June 18, 1989|STEVE JACOBSON | Newsday

The most difficult part of evaluating Darryl Strawberry as a baseball player is that nobody knows what Darryl Strawberry is. Everybody thinks he knows what Strawberry ought to be, but then what?

He's only 27 years old, but then he was only 26 last year and the year before he was only 25. And we're still thinking in terms of boundless potential.

"This guy is still maturing into his body," Joe McIlvaine, the New York Mets' perceptive vice president of baseball operations, said this spring. But he could have said it last spring and the spring before. Probably did.

But if what we see is what we get, it's such a disappointment.

Davey Johnson, the manager, and Bill Robinson, the batting coach and guiding hand, sat down to talk with Strawberry before Tuesday night's game. They said the obvious. They said Strawberry should be playing better and if the Mets are going to get better, he has to be better.

Sometimes Strawberry forgets. He called them good talks. "Davey said, 'If you do good, we all do good,' " Strawberry said.

Simple. So is the converse: If he doesn't do good, oh boy.

On a divisional champion last year he was a strong contender for Most Valuable Player. He thinks he should have won. He stood out. On a team that's struggling to stay above water, starving for runs and barren of leadership, he is lost with the rest.

"Everyone expects me to be the one to take charge," Strawberry said. "I realize it now, when it's pointed out to me.

"I have to get back to playing at this level up here. Not to here."

The first level, marked by the flat of his hand, was up around his chin. The lower level was somewhere just above his belt, which is where he is now.

They want him to be an MVP. He's hitting .232. He is among the leaders only with his 14 home runs. Eleven of them have been with nobody on base. He has batted in 31 runs, when Kevin Mitchell has 62 and Von Hayes has 40. And it's June 14. It is no kind of Flag Day.

Remember that when Strawberry grudgingly went back to spring training, he vowed to settle his contract dispute with a "dynamite" year.

The Mets are giving no sign of waking up. "They're not pointing a finger at me," Strawberry said.

berry is that only Strawberry can carry the team . If you're thinking that at this time in his development Strawberry shouldn't have to be told that, you're right. But the manager's art is diplomacy that works.

Play up to Strawberry's ego and it might stimulate him. Knock it down and it's risky business. "If I get hot, things will change," Strawberry said. "I have to do what I can do."

He is now alone in a lineup that has no other presence. That's an additional burden on Strawberry, who should be one of the sage old heads on this team. In the spring he said he welcomed the challenge of leadership, but he has shown no grasp of the role in the absence of Keith Hernandez and Gary Carter.

To the contrary, Strawberry notes it has become a "laid-back" team. "I fell into the pattern of being too laid-back," he said. "I blame myself."

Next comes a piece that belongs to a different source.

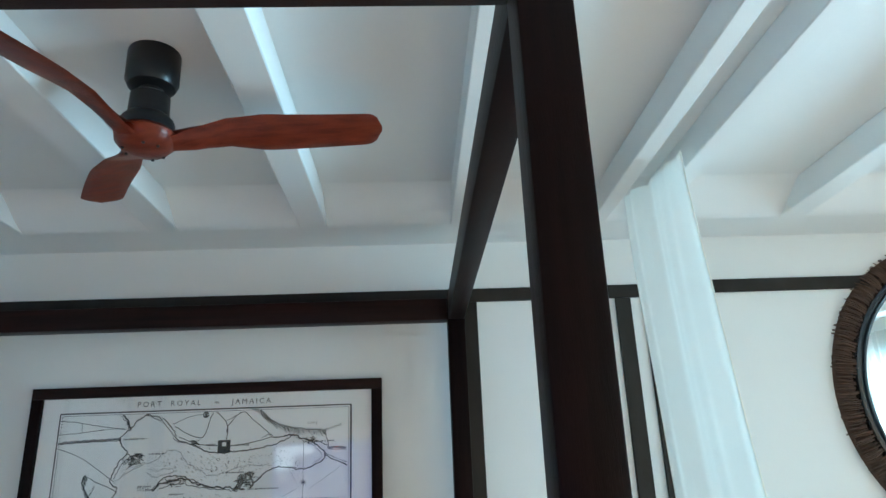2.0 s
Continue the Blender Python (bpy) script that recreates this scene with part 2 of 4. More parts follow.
def part(name, bm, material, parent, label="", smooth=True):
    ob = new(name, finish(bm, name, material, smooth))
    ob.parent = parent
    return tagged(ob, label) if label else ob


def thing(name, at, label, category, group="", turn=0.0):
    ob = new(name)
    ob.empty_display_size = 0.1
    ob.matrix_basis = pose(*at, 0, 0, turn)
    return tagged(ob, label, category, group)


def structure(name, bm, material, label="", smooth=False):
    return tagged(new(name, finish(bm, name, material, smooth)), label, name.rstrip("_0123456789").replace("_", " "), "", "structure")


def spline(pts, steps=6, closed=False):
    """A smooth line through points."""
    P = [Vector(p) for p in pts]
    n, out = len(P), []
    for i in range(n if closed else n - 1):
        if closed:
            a, b, c, d = P[i - 1], P[i], P[(i + 1) % n], P[(i + 2) % n]
        else:
            a, b, c, d = P[max(i - 1, 0)], P[i], P[i + 1], P[min(i + 2, n - 1)]
        for s in range(steps):
            t = s / steps
            out.append(0.5 * (2 * b + (c - a) * t + (2 * a - 5 * b + 4 * c - d) * t * t + (3 * b - a - 3 * c + d) * t**3))
    return out if closed else out + [P[-1]]


def lettering(name, text, size, material, parent, m, label="", spacing=1.0, shear=0.0):
    """Built-in font as a flat mesh, centred, reading along local x with y up."""
    cu = bpy.data.curves.new(name, "FONT")
    cu.body, cu.size, cu.align_x, cu.align_y, cu.space_character, cu.shear = text, size, "CENTER", "CENTER", spacing, shear
    cu.resolution_u = 2
    ob = bpy.data.objects.new(name, cu)
    scene.collection.objects.link(ob)
    me = bpy.data.meshes.new_from_object(ob.evaluated_get(bpy.context.evaluated_depsgraph_get()))
    bpy.data.objects.remove(ob)
    bpy.data.curves.remove(cu)
    me.materials.clear()
    me.materials.append(material)
    out = new(name, me)
    out.parent, out.matrix_basis = parent, m
    return tagged(out, label) if label else out


# ---- the room's shell ----
def slab(name, x0, x1, y0, y1, z0, z1, material, label):
    return structure(name, box(bmesh.new(), x0, x1, y0, y1, z0, z1), material, label)


floor = slab("floor", WEST - 0.2, EAST + 0.15, SOUTH - 0.2, 0.2, -0.12, -0.012, STAND, "brown oak plank floor")
slab("wall_north", WEST - 0.15, EAST + 0.15, 0.0, 0.15, -0.012, TOP_Z + 0.1, PAINT, "white painted wall with dark trim strips")
slab("wall_west", WEST - 0.15, WEST, SOUTH - 0.15, 0.0, -0.012, TOP_Z + 0.1, PAINT, "white painted wall with dark trim strips")
slab("wall_south", WEST, EAST + 0.15, SOUTH - 0.15, SOUTH, -0.012, TOP_Z + 0.1, BOUNCE_TAN, "unseen wall behind the television, tinted tan for warm bounce")
bm = bmesh.new()
box(bm, EAST, EAST + 0.15, SOUTH, WIN_Y0, -0.012, TOP_Z + 0.1)
box(bm, EAST, EAST + 0.15, WIN_Y1, 0.0, -0.012, TOP_Z + 0.1)
box(bm, EAST, EAST + 0.15, WIN_Y0, WIN_Y1, WIN_Z, TOP_Z + 0.1)
structure("wall_east", bm, PAINT, "white painted wall with a tall glazed opening")

slab("ceiling", WEST - 0.15, EAST + 0.15, SOUTH - 0.15, 0.15, TOP_Z, TOP_Z + 0.12, CEILING, "white plaster ceiling between beams")
SOFFIT = 0.24
COVE = 0.24


def soffit(wall, inward):
    """The lowered strip along a wall, sweeping up into the ceiling in a soft curve."""
    edge = [(0.0, TOP_Z + 0.004), (0.0, BEAM_Z), (SOFFIT, BEAM_Z)]
    for k in range(1, 13):
        t = k / 12
        edge.append((SOFFIT + COVE * t, BEAM_Z + (TOP_Z + 0.002 - BEAM_Z) * t * t * (3 - 2 * t)))
    bm = bmesh.new()
    ends = [[bm.verts.new((x, wall + inward * d, z)) for d, z in edge] for x in (WEST, EAST)]
    for k in range(len(edge)):
        m = (k + 1) % len(edge)
        bm.faces.new((ends[0][k], ends[0][m], ends[1][m], ends[1][k]))
    for end in ends:
        bm.faces.new(end)
    structure("soffit", bm, CEILING, "white plaster soffit curving up into the ceiling", True)


soffit(0.0, -1)
soffit(SOUTH, 1)
for x0, x1 in ((-1.46, -1.35), (-0.845, -0.735), (-0.22, -0.105), (0.40, 0.513), (1.03, 1.14), (1.635, 1.70), (1.84, 1.92), (2.46, 2.57), (3.08, 3.19), (3.70, 3.81), (4.32, 4.43)):
    structure("ceiling_beam", box(bmesh.new(), x0, x1, SOUTH + SOFFIT, -SOFFIT, BEAM_Z, TOP_Z, 0.004, 1), CEILING, "white plastered ceiling beam", True)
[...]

He has not batted with a lot of men in scoring position, but then when he has had opportunities, he hasn't distinguished himself. In the field he has done less.

He is an insecure and tentative right fielder. He's never made himself a good fielder or a wise thrower. He plays deep because he is not a great judge of a fly ball. Consequently, balls drop in front of him. He doesn't like the risk of charging a ball, so the word is out to challenge him for the extra base.

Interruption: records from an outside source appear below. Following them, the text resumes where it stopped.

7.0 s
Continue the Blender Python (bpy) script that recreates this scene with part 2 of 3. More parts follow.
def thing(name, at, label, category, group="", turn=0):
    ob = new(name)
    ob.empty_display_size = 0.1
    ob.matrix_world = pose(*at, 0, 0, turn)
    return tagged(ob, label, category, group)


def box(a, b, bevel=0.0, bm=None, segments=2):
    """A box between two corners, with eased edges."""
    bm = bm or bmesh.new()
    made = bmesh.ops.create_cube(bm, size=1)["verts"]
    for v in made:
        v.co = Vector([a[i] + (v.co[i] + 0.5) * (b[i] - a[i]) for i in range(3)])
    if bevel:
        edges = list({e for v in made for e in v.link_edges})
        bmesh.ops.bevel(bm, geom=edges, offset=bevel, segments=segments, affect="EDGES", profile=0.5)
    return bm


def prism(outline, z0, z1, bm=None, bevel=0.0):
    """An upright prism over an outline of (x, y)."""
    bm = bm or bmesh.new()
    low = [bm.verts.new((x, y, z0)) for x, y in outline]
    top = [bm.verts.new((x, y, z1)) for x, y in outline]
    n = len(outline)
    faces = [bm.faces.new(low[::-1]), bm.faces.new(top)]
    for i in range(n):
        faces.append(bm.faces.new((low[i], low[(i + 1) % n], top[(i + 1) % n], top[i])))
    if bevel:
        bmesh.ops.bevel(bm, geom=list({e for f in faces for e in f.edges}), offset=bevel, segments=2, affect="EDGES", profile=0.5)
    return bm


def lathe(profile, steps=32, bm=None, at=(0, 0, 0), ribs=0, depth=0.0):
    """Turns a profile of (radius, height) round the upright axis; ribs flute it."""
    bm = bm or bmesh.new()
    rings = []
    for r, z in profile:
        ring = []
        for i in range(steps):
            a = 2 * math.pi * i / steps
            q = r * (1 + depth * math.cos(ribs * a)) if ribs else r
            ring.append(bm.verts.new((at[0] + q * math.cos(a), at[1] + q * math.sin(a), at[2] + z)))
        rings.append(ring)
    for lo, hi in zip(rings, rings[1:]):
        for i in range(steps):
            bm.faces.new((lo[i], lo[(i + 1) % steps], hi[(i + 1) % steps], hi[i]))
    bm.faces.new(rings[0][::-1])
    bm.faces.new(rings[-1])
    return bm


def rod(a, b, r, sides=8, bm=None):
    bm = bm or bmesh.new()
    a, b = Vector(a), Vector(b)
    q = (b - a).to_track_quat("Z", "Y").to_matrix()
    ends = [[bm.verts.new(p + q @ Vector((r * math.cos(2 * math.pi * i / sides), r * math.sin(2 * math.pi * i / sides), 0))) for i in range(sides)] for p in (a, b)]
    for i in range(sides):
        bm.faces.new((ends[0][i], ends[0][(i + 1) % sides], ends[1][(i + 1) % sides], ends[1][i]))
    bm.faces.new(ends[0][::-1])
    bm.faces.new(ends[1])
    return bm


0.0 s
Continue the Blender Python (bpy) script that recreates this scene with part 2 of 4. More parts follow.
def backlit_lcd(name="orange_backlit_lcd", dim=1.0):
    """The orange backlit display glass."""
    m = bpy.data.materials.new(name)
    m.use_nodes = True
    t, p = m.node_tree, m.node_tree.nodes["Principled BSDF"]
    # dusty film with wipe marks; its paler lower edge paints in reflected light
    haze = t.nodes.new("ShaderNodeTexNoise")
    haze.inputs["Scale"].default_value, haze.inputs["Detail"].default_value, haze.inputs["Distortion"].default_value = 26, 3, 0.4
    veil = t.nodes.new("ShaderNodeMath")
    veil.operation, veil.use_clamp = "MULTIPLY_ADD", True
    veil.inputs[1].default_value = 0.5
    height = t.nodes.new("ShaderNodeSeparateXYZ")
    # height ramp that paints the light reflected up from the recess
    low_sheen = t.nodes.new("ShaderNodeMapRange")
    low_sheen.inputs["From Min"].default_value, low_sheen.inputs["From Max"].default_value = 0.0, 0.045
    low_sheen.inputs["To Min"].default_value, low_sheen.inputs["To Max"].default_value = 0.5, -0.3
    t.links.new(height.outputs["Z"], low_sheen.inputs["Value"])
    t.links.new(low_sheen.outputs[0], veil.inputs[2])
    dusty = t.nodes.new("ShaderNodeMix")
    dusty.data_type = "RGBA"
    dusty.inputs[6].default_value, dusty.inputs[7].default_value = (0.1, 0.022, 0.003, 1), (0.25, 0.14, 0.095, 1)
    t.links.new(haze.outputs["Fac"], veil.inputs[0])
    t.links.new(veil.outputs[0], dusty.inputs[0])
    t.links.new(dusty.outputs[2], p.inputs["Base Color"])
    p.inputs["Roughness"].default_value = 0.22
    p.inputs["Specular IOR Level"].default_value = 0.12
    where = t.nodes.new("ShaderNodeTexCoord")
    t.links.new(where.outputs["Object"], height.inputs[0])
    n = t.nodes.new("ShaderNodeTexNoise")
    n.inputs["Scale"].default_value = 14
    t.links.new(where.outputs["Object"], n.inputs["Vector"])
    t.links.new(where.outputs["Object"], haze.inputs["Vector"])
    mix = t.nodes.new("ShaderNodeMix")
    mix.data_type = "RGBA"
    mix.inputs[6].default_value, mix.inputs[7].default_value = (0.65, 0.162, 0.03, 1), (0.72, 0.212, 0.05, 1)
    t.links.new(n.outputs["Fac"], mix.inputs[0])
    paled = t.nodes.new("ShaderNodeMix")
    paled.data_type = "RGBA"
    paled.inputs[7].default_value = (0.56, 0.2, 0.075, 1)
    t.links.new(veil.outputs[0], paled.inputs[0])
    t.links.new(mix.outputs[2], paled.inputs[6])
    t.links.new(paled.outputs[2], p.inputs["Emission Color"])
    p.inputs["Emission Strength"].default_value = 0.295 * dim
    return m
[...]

The Cubs ran on him last week, so when Andy Van Slyke's 10th-inning single scooted his way Friday night in Pittsburgh, Strawberry rushed his play. Instead of getting in front of the ball, he was afraid of giving up the extra base, tried to backhand the ball and it went past him for three bases. Van Slyke eventually scored the winning run.

The guidon of leadership has fallen to the ground. Strawberry concedes the Mets especially miss Hernandez, the man he took a punch at in the spring.

"He goes to the mound; he doesn't let the pitcher rattle himself out of the lineup," Strawberry said. "He brings out the fire; he brings out the best of us."

Certainly, it's difficult for Strawberry in right field to remind the infielders where they ought to be. Maybe Lenny Dykstra still would behave like a rockhead even if Hernandez were around.

Strawberry's production could say the things that need to be said. He has to hit to be an impact player on this team.

He's been a good player. At times he's been a very good player. He never has been a great player, which was the term applied to him. He is a feared slugger, but that's a limiting term. He was spoken of in terms of the Hall of Fame. "He can be as good as he will allow himself to be," was McIlvaine's analysis.

Perhaps this would have been the year. Perhaps his impending divorce has been a distraction. But he doesn't mention it, and he has not appeared different from his past.

This is his seventh season in the big leagues. By this time the great ones already had shown what they could do and played consistently that way. Seldom does any player reach a level beyond the age of 27 he hasn't already touched. By 27, what you see is what you get.

"They're expecting me to do what I'm capable of," Strawberry said. "It's the right time now to turn the season around."

If he could turn the season around, it would be turning the career around as well. It's later than it's ever been.